Describe the evidence on which we base our knowledge of Babylonian mathematics.

Describe four significant contributions of the Mesopotamians to mathematics. Justify your answer, of course.

Describe the relative advantages and disadvantages of the number notations of the Babylonians.

Greek Mathematics:

Who was Thales? What discoveries are attributed to him?

Who was Pythagoras? What beliefs did the Pythagoreans share? What mathematics did they discover?

What is construction by compass and straightedge? What were the Delian problems?

Describe three of Zeno's paradoxes. How did they challenge Pythagorean ideas?

Describe some of the major contributions of Euclid's Elements.

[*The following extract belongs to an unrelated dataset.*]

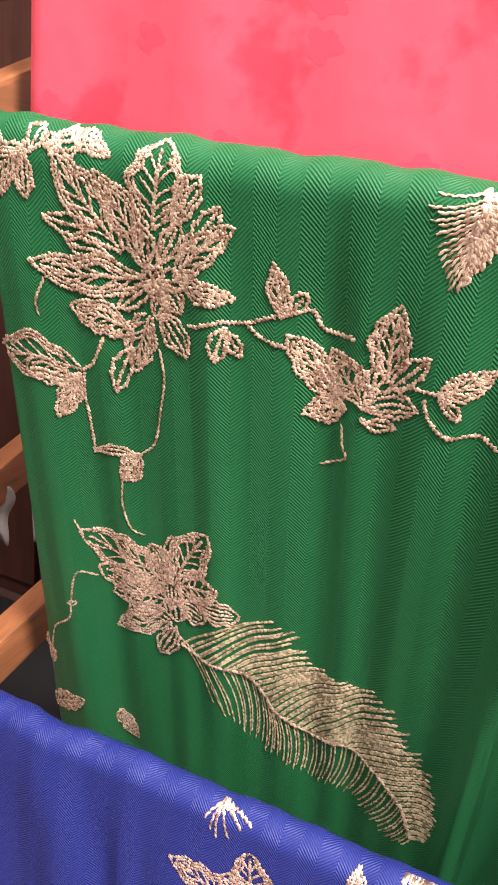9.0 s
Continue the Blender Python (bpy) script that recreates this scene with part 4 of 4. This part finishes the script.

Give Euclid's proof that there are infinitely many prime numbers.

Medieval Mathematics:

Discuss Muslim contributions to science and mathematics after the fall of Constantinople.

Who was Leonardo of Pisa? Describe the "Liber abaci." How did "Fibonacci numbers" arise there?

Renaissance Mathematics:

What philosophical changes came with the Renaissance, and how did they affect science and mathematics?

Who was Luca Pacioli? Describe the "Summa de arithmetica geometrica, proportioni and proportionalita."

Who was Albrecht Durer? What mathematics interested him? Why?

Cardano, Tartaglia and Ferrari are all associated with the solution of the cubic equation. Explain their roles.

How did "imaginary numbers" arise from cubic equations? Who is credited with their discovery?

Carefully state Kepler's three laws of planetary motion.

Discuss Galileo's ideas about infinity.

Who was John Napier? How did he define logarithms? What was the role of Henry Briggs?

The Development of Calculus:

Who was John Wallis? How did he compute the area under the curve y = xⁿ ?

Who was Isaac Barrow? What did he know about the relationship of derivatives and integrals?

How did Isaac Newton find a series expansion for the square root of 1+x ?

Describe the relationship between Newton and Leibniz. Why was there controversy?

Your research:

What are the main points of each of your research papers?